Zoe immediately went for the oversized skater tee. Maya put a sock on her ear and walked into a wall, but eventually also chose the baggier, more comfortable option. When you remove the societal pressure of "boys don't wear pink" and "girls must wear ruffles," children will almost always choose the garment that allows them to climb onto the kitchen counter with the least resistance.
By heavily leaning into boys' apparel, or at least heavily relaxed unisex fits, I've entirely eliminated the morning fight. They want to be comfortable. They want to move. If that means they show up to nursery looking like tiny roadies for a 90s grunge band, I consider that an absolute win.
Drawstrings and other daily hazards
When you start digging into the construction of kids' clothes, you quickly realise how much of it's genuinely hazardous. I was falling down a late-night internet rabbit hole and found out that the U.S. Consumer Product Safety Commission strictly warns against drawstrings on the neck or hood of children's clothing. Apparently, they're massive strangulation hazards.
I immediately ran to the wardrobe and found that half the "cute" little hoodies we'd been gifted had thick ropes dangling from the collars. I spent the next twenty minutes aggressively pulling drawstrings out of tiny jumpers like I was starting a lawnmower.
If you want to bypass the sparkly death traps and poorly constructed fast-fashion altogether, you can trawl through Kianao’s organic baby clothes, which actually seem designed by people who have met a human child before and understand they require movement, safety, and a lack of choking hazards.
Surviving the hand-me-down economy
There's a lot of talk among millennial and Gen-Z parents about sustainability and circular fashion. This is a very noble way of saying, "Children are expensive and I'm too broke to buy new clothes every three weeks."

The problem with thin, flimsy, "cute" girls' clothing is that it only doesn't survive to be handed down. You wash a sequined top twice, and it looks like a distressed dishcloth. Boys' apparel, leaning heavily into thick cottons, double-kneed workwear styles, and relaxed fits, honestly stands a chance of surviving Child A so it can be passed down to Child B.
Since I've twins, they ruin things simultaneously, but the principle remains. I want clothes that don't pill in the wash. I want fabrics that can survive being scrubbed with harsh stain removers after an encounter with a rogue bowl of spaghetti bolognese.
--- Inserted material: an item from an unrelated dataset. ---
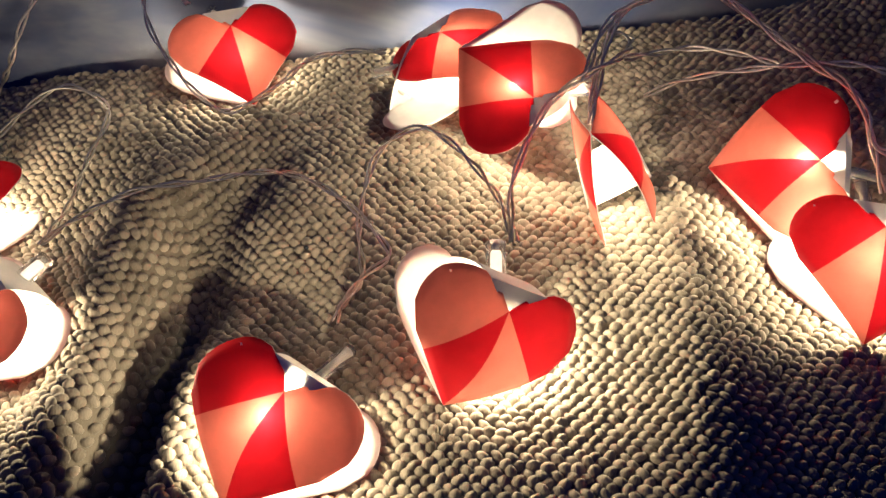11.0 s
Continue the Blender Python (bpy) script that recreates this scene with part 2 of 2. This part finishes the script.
def bridge_mesh(front, back):
    """Two small triangles in the clefts and the folded strip between them."""
    bm = bmesh.new()
    w0 = 0.0002
    rows = [[front @ Vector((s * 0.0004, D - 0.001, w0)) for s in (-1, 1)], [front @ Vector((s * HALF, D + FOLD, w0)) for s in (-1, 1)]]
    a, b = rows[1], [back @ Vector((s * HALF, D + FOLD, -w0)) for s in (-1, 1)]
    out = ((front @ Vector((0, 1, 0)) - front @ Vector((0, 0, 0))) + (back @ Vector((0, 1, 0)) - back @ Vector((0, 0, 0)))).normalized()
    for i in range(1, 9):
        t = i / 9
        rows.append([p.lerp(q, t) + out * 0.0022 * math.sin(math.pi * t) for p, q in zip(a, b)])
    rows += [b, [back @ Vector((s * 0.0004, D - 0.001, -w0)) for s in (-1, 1)]]
    vs = [[bm.verts.new(p) for p in r] for r in rows]
    for r, q in zip(vs, vs[1:]):
        bm.faces.new((r[0], r[1], q[1], q[0]))
    bmesh.ops.recalc_face_normals(bm, faces=bm.faces)
    bmesh.ops.solidify(bm, geom=bm.faces[:], thickness=0.0003)
    return bm


def leaf_frames(opening, twist=0.0, yaw=0.0):
    front = Matrix.Identity(4)
    back = pose(0, 0, 0, -opening) @ pose(0, 0, 0, 0, yaw, twist)
    return front, back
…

This durability requirement extends beyond clothes to pretty much everything they touch. For example, my mother-in-law (bless her, she tries) bought them highly delicate, lace-trimmed blankets that I'm too terrified to honestly let them use. Instead, they sleep under the Colorful Dinosaur Bamboo Baby Blanket.
I'll point out that the dinosaurs on this blanket are entirely stylised and not scientifically accurate to the late Cretaceous period, which bothers the pedantic journalist part of my brain far more than it should. But it's 70% bamboo, ridiculously soft, and crucially, one of my daughters believes dinosaurs are solely the domain of "big boys" so she insists on wearing it as a cape around the house. It has been dragged across hardwood floors, used as a picnic mat in the garden, and washed roughly seventy times, and it hasn't disintegrated. I bow to its prehistoric power.
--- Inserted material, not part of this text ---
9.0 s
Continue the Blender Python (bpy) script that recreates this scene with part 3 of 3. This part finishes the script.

Waving the white flag on wardrobe wars
Parenting twins is an exercise in daily humility. You start out thinking you're going to curate beautiful, aesthetic childhoods filled with muted earth tones and perfectly pressed linen, and you end up just praying they don't eat out of the dog's bowl when you turn your back.
Forget trying to colour-coordinate siblings while ignoring the horrified gasps of older relatives when your daughters show up looking like tiny bricklayers and just buy the thickest, baggiest cotton trousers you can find so you can all survive the trip to the park with your sanity intact.
Ready to stop buying clothes made of spun sugar and disappointment and invest in things that really last? Check out Kianao’s collection of baby blankets and apparel that might honestly survive your toddler's reign of terror.
Frequently Asked Questions from the Trenches
Do boys clothes really fit girls differently?
Massively. Even at 18 months, retailers inexplicably start cutting girls' t-shirts to be "fitted" and make the sleeves shorter (cap sleeves, the absolute devil of sun protection). Boys' tops are boxier, longer, and let them really raise their arms above their heads without exposing their bellies to the cold British wind. The trousers are wider and accommodate bulky nappies much better, too.
How do you handle relatives who insist on buying uncomfortable formal wear?
I smile, say thank you, put the child in the outfit for exactly 45 seconds to take a single photo, and then immediately change them into ribbed joggers before they can destroy the garment. The photo gets sent to the relative, and the fancy outfit goes straight onto Vinted. It’s a flawless system, really.
What's the deal with organic cotton? Is it genuinely better or just a marketing thing?
I thought it was a hipster tax until my girls got eczema. Standard cotton is heavily processed and treated with chemicals that can seriously agitate sensitive toddler skin. Organic cotton is just... cotton. It hasn't been blasted with pesticides, so it feels softer and doesn't trigger the red, itchy patches behind their knees. Plus, it survives hot washes way better than cheap synthetic blends.
Are those retro shorts you mentioned seriously any good for potty training?
Yeah, purely because of the elastic waistband. When a two-year-old suddenly realises they need the toilet, you've about a three-second window to act. You don't have time to negotiate with a stiff denim button or a complex zipper. Pull-down, pull-up. That's all you need.
How many clothes does a toddler seriously need?
Less than you think, but more than you want to wash. If you buy cheap, flimsy stuff, you need dozens of outfits because they ruin them instantly. If you buy high-quality, thick cotton basics (like boys' apparel), you can get away with about seven solid tops and five pairs of trousers. Just embrace the fact that they'll wear the same Batman shirt for three days straight anyway.